All in all, this is a muddled journey through Richard Kelly's head; it's like watching a chalkboard where he's outlined the themes of the film he wants to make rather than a finished product. Our teacher told us to look out for rounded characters in the film, and I honestly can't pick one. Donnie becomes a little three-dimensional when he admits he's afraid of being alone, but that's never truly built upon, even in his relationship with Gretchen. Because these themes never pay off, the film lacks flow and plays like a disjointed series of shots. Kelly wants to craft an existential quandary with these themes but opts not to show us his metaphysical musing but to tell us bluntly.
Yet the most maddening aspect of the film is how much it overflows with potential. Somewhere, buried deep in Kelly's inability to link everything, lies a real story, one that can utilize at least most of the themes he presents in a way that will work. His follow-up, Southland Tales, which is even worse than this, has the same potential, and that will keep me interested in the director. One of these days Richard Kelly is going to figure out how to make all the ideas floating around in his head work, and I can't wait to be there when he does.

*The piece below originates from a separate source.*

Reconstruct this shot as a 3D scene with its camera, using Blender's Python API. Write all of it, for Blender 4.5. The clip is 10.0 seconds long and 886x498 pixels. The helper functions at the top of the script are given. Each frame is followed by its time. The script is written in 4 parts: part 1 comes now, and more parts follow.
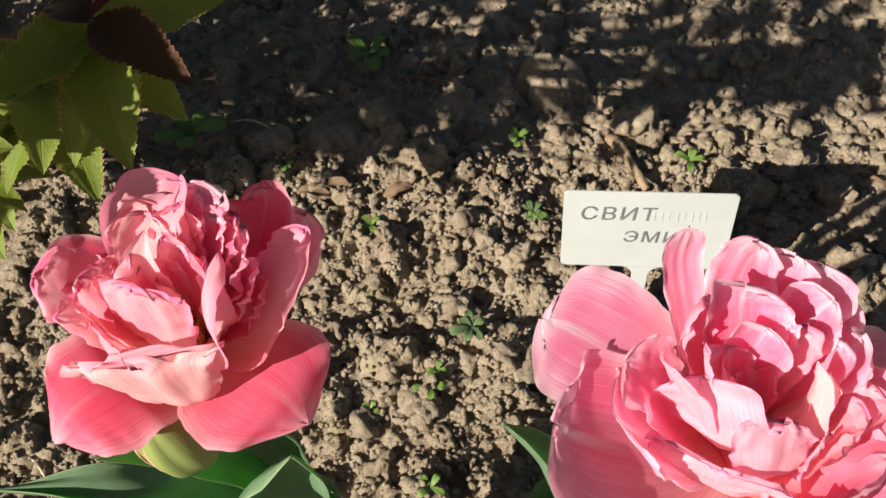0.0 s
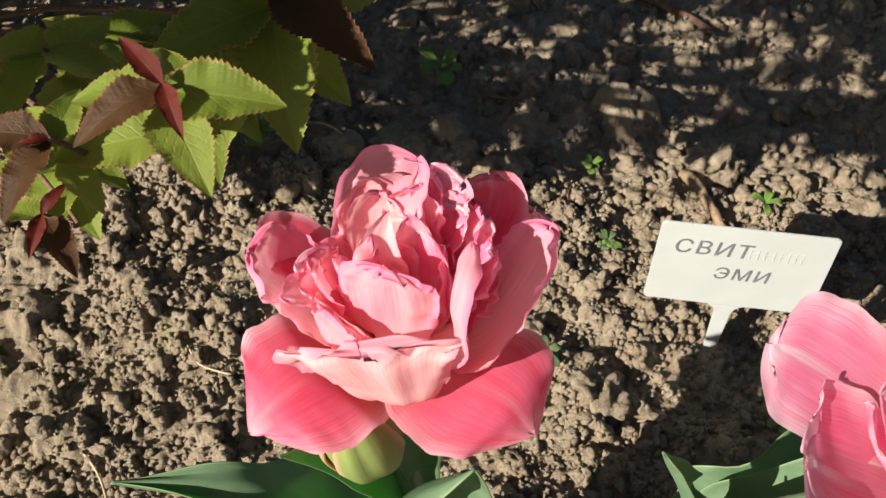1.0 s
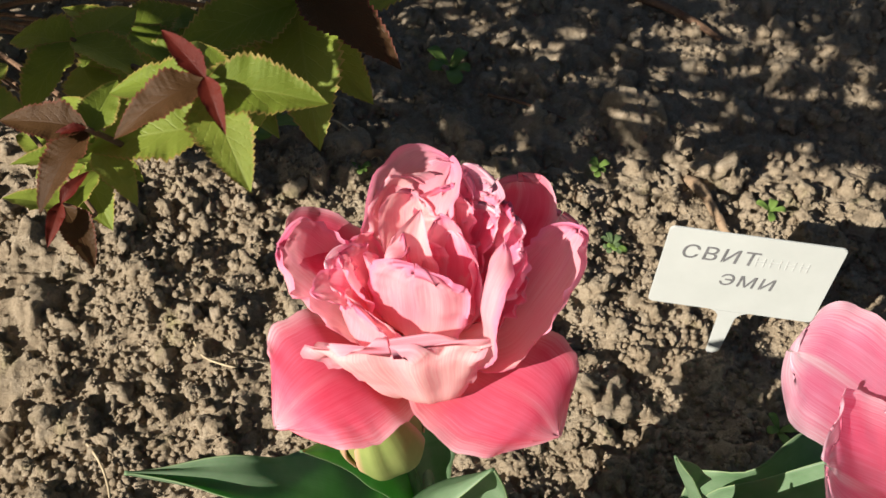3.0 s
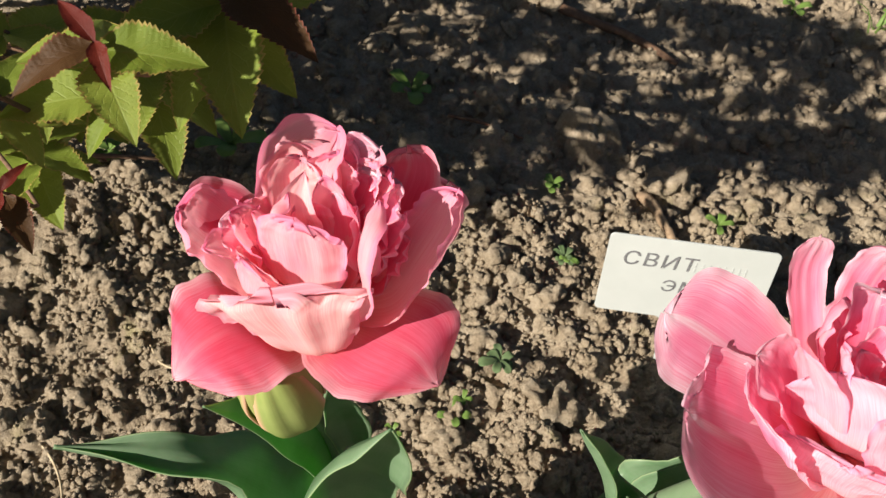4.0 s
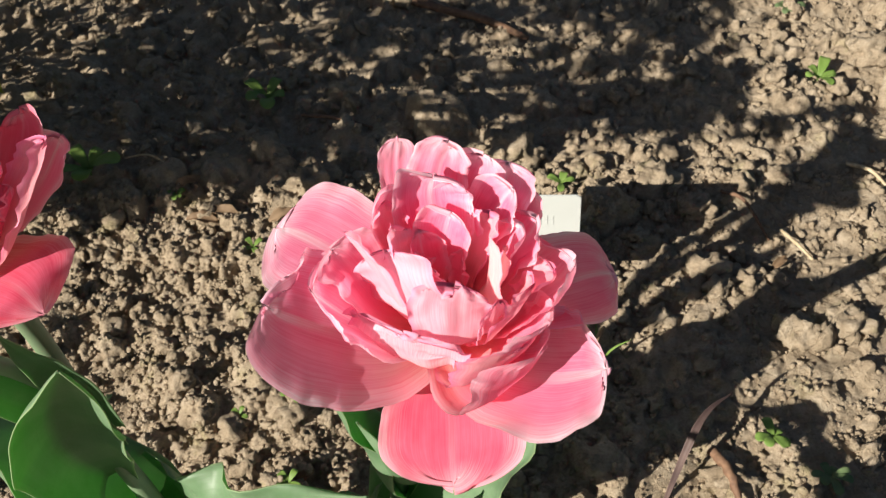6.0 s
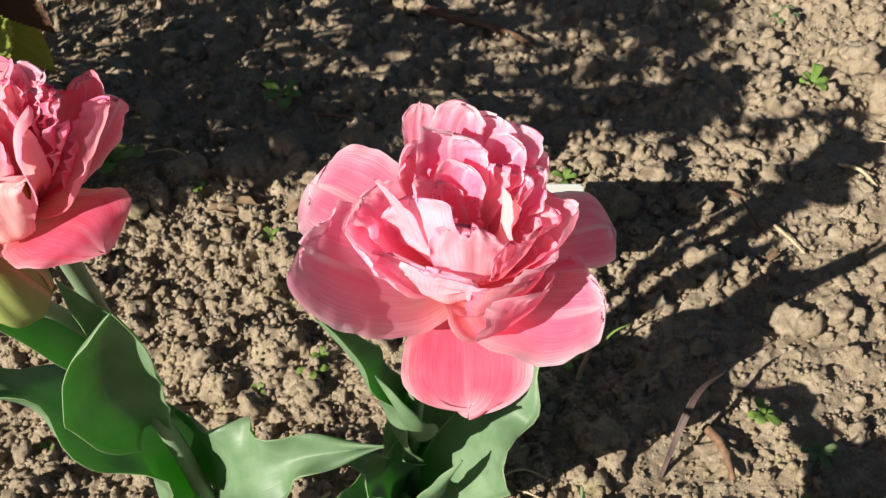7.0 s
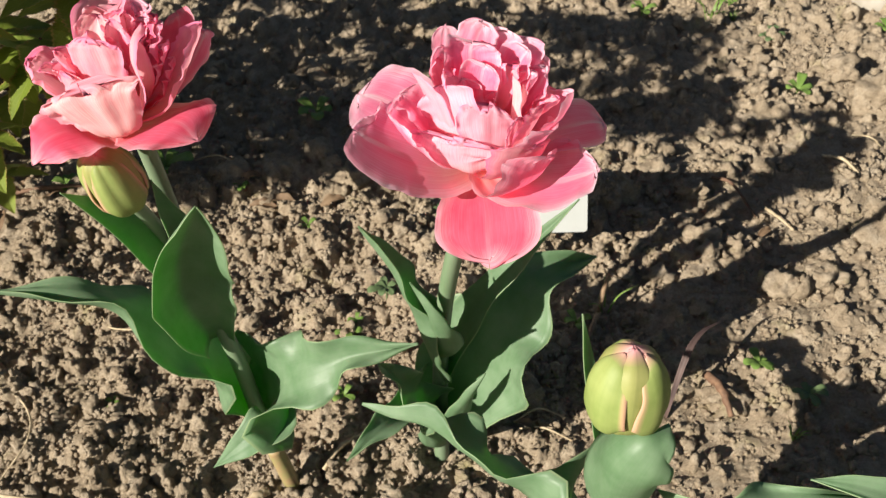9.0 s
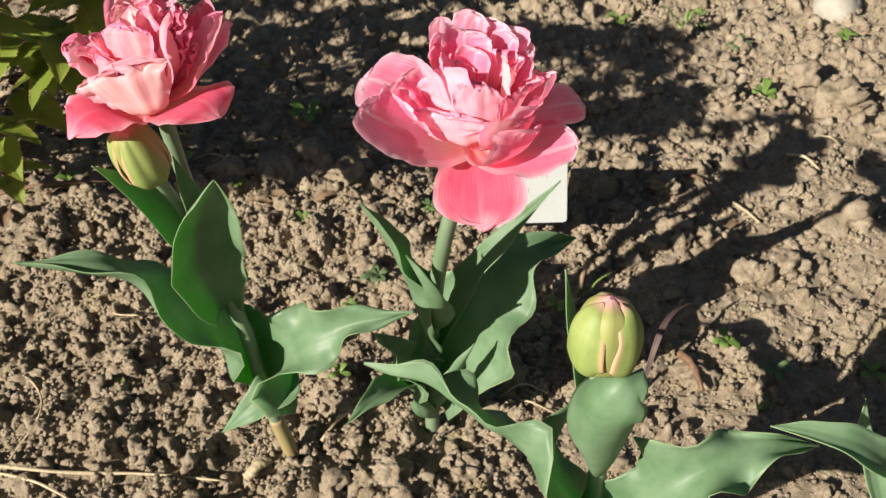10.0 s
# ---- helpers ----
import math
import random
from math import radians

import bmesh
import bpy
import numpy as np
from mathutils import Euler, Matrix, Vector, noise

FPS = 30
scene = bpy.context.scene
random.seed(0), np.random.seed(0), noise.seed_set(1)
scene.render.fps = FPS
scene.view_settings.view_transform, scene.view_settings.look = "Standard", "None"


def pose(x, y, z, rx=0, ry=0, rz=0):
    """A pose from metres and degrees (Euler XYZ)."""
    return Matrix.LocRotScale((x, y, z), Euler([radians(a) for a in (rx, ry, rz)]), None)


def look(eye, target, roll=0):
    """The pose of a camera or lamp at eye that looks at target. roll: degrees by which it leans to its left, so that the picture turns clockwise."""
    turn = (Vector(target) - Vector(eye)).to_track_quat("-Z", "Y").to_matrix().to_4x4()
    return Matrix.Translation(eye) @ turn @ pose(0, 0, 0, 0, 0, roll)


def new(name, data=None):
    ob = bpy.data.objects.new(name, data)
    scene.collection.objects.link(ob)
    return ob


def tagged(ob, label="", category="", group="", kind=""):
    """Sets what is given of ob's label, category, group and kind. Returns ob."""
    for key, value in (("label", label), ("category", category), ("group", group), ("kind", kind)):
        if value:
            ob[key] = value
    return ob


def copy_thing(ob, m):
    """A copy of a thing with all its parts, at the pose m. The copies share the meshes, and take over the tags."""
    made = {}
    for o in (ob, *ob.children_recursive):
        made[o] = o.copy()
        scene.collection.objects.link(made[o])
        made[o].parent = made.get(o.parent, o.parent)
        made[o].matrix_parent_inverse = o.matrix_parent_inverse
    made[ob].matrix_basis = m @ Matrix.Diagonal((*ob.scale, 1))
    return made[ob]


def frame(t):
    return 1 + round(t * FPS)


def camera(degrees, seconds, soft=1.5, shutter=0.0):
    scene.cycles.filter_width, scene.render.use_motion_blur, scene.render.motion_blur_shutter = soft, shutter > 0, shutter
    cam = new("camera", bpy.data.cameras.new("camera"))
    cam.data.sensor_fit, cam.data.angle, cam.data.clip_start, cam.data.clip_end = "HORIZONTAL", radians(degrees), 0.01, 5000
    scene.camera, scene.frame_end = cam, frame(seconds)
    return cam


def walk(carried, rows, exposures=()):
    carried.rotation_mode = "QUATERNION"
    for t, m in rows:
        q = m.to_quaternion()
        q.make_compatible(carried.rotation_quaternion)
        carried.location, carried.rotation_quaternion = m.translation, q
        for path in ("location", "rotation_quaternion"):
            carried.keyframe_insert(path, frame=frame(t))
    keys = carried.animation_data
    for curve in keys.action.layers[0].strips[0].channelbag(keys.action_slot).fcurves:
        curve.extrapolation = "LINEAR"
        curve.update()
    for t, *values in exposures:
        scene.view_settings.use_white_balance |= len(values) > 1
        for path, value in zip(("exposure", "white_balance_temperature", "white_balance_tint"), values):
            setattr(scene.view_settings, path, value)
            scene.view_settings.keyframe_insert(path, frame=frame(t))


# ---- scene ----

Now, I don't like focusing solely on the negative unless something is truly without artistic merit, so here's some food for thought: Mary McDonnell absolutely owns her role. She has little to do but she walks away with the entire film as the mother who wants so desperately to connect with her son, but never presumes to change him. If only we got more characters like her this film might have been worth watching. But the real delight of this viewing is that, as I looked around the room, all these kids who'd been so happy to watch the film were fast asleep. Now that they actually had to pay attention they were bored out of their skulls. My faith in humanity has been somewhat restored.